If you mod me down, I shall become more powerful than you could possibly imagine.
This makes a lot of sense: Sun is mostly about Java these days, but they haven't figured out hot to monetize Java. IBM, on the other hand, is making quite a bit of money with Java.
Sun has been running Java into the ground slowly. Hopefully, IBM can put Java on the right track again: fully open source it, fix its performance problems, provide better native interfaces, provide better integration with Linux, enable interoperability with Mono/.NET, etc.

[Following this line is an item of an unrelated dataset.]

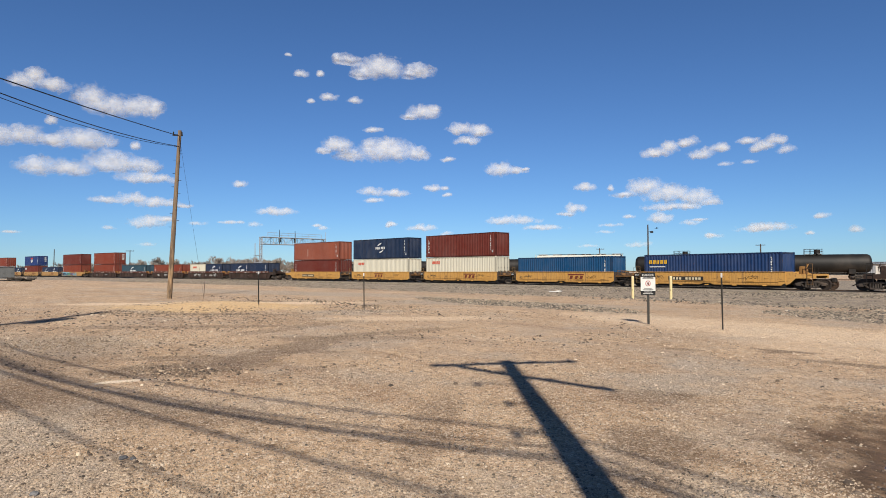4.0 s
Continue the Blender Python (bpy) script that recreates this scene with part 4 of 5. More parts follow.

Comment removed based on user account deletion
Stanford University Network.
I think most people are lacking the historical perspective to understand the broader symbolic meaning of this buyout.
SUN represents everything about computer evolution, the computer is the network, Silicon Valley enterpreneurship, crusty - bearded old Unix guys, hacker culture, West Coast Innovation, etc.
IBM represents New York, East Coast, old-school business mentality, mainframes, closed-source, proprietary, white-shirt-and-tie cubicle-dwelling programmers.
It's the end of the Net as we know it.
If you look at the "1984" Apple Commercial: Big Brother just won.
These are my friends, See how they glisten. See this one shine, how he smiles in the light.